Es evidente, y por ello debe decirse alto, claro y fuerte, que la calidad de nuestro Estado democrático nos obliga a ponernos a reflexionar y a actuar en este frente. Lo ha hecho ya el Parlamento aragonés, que, sin temor al reto, ha planteado, con el voto favorable de cuatro de las cinco formaciones en él representadas, la necesidad de reformar, incluso la Constitución, para afrontar nuestras carencias sin excluir ninguna posibilidad, incluida la federal si colectivamente la vemos precisa. Esa posición de las Cortes de Aragón viene a reclamar simple y llanamente foros donde podamos armonizar la política española desde sus diferentes centros de poder, el del Gobierno de la Nación y el de las 17 comunidades autónomas.

No parece congruente que una comunidad autónoma pueda iniciar un procedimiento de anulación ante el Tribunal Constitucional de una ley votada en las Cortes Generales y, sin embargo, no exista un mecanismo previo -como los hay en sistemas federales de carácter cooperativo- que aúne voluntades y posiciones institucionales previas implicándolas con afán constructivo. En la actual situación se impone el conflicto a la negociación. Porque ahora no tenemos disyuntiva.

Y, sin embargo, debemos buscar puntos de encuentro, no dividir ni fracturar. Falta la pieza que permita articular ese encuentro y que permita evitar la tentación permanente de la bilateralidad. Tenemos que armar mecanismos capaces de fortalecer nuestro actual modelo de Estado complejo, capaces de hacerlo más sólido y articulado, más fuerte. Debemos rechazar aquellas versiones que intentan transmitirnos que un Estado complejo es un Estado débil. ¿Lo son acaso Estados Unidos o Alemania, lo son Canadá o Suiza?

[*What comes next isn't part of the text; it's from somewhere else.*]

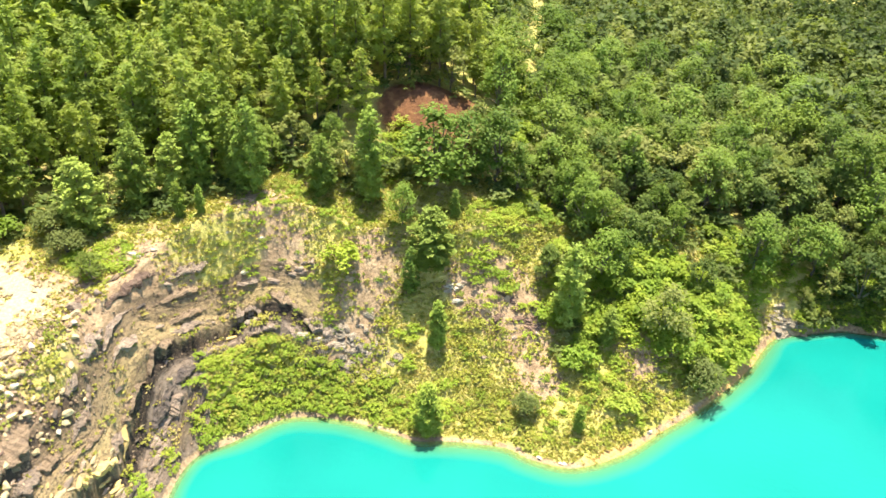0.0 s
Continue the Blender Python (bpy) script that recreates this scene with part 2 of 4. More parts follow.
# The rest of the lake's outline, past the sand spit on the right and behind the camera.
OUTLINE_REST = [(82, 48), (73, 33), (66, 20), (60, 12), (52, 10.8), (48.6, 8.8), (49.5, 3), (58, -14), (62, -50), (40, -95), (-30, -95), (-47, -50), (-42, -14)]
# Rim of the pit: where the banks ease off (x, y, z).
RIM = [
    (-64, -95, 12), (-54, -30, 12), (-48.5, 0, 9), (-47, 14, 8.5), (-47, 23, 12.5), (-46.5, 32, 15), (-45, 42, 16), (-43, 50, 15.8),
    (-40, 57, 16), (-37, 64, 17), (-35.5, 70, 17.5), (-32, 77, 19), (-22, 80.5, 20.3), (-12, 81, 17), (-6, 82, 17), (1, 83, 17),
    (14, 87, 15.5), (28, 89, 14), (40, 96, 13), (50, 102, 11.5), (62, 105, 11), (76, 102, 10), (90, 88, 9), (96, 60, 8), (88, 20, 6), (78, -40, 6), (60, -115, 6),
]
# Main coal seam along the left bank: the rock breaks off in a ledge on its lake side.
SEAM = [(-45.5, 4), (-43.6, 11), (-42.4, 17), (-41.4, 22), (-40, 26.5), (-38.5, 30), (-37.3, 34.5), (-36.1, 38), (-34.8, 42), (-34.1, 46), (-33.4, 51), (-33.7, 57), (-33, 62), (-31.2, 66.2), (-28.6, 69.9), (-25.5, 72), (-21.5, 72.5), (-17.5, 71.9), (-13, 70.4), (-8, 67.6)]
PATH_LINE = [(-61, 69.5), (-55, 67.5), (-50.5, 65), (-47.2, 63), (-46.4, 57.5), (-45.6, 52), (-45.2, 46.5), (-44.8, 41), (-44.3, 36.5)]
# Foot of the dark red outcrop beside the trail, whose face looks east.
OUTCROP_FOOT = [(-57, 68), (-54.2, 58), (-52.8, 50), (-53.4, 44), (-57, 38.5)]


def curve(points, steps=5, closed=False):
    """A smooth line through the points."""
    p = np.array(points, float)
    p = np.vstack([p[-1], p, p[0], p[1]]) if closed else np.vstack([2 * p[0] - p[1], p, 2 * p[-1] - p[-2]])
    out = []
    for a, b, c, d in zip(p, p[1:], p[2:], p[3:]):
        for k in range(steps):
            t = k / steps
            out.append(0.5 * (2 * b + (c - a) * t + (2 * a - 5 * b + 4 * c - d) * t**2 + (3 * b - a - 3 * c + d) * t**3))
    if not closed:
        out.append(p[-2])
    return np.array(out)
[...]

Creer en el espejismo que confunde conflictos de competencias con carencias institucionales, que es necesario paliar cuanto antes, es un error de percepción muy grave. Ni tampoco es posible que sean los partidos políticos de ámbito estatal los llamados sistemáticamente a soportar tensiones transversales generalizadas. Este es un antimodelo de altísimos costes a largo plazo y de consecuencias institucionales nada deseables a corto. Ya lo estamos viendo.

Con seguridad tampoco nuestro Senado, en su actual formato, es una solución. Ni siquiera un recurso paliativo. Debemos ponernos manos a la obra, seria y honestamente, y pronunciarnos al respecto. La primera medida a estudiar es modificar la Cámara o desechar tal posibilidad y optar por otras vías.

Es posible que, tras todos estos esfuerzos, concluyamos que nuestra Constitución es precisamente la que nos obliga a su reforma. Una reforma que nos permita dar respuesta a las inquietudes y desvelos de las generaciones mejor preparadas de la historia de nuestro país, crear espacios de diálogo y entendimiento, evitar la imposición de decisiones y conseguir así una mayor calidad para nuestra democracia.

Ese momento político tendrá que volver a ser un momento colectivo, no de facción ni mayorías. Uno más de nuestra joven, pero ya sólida, tradición democrática.

Marcelino Iglesias Ricou es presidente del Gobierno de Aragón.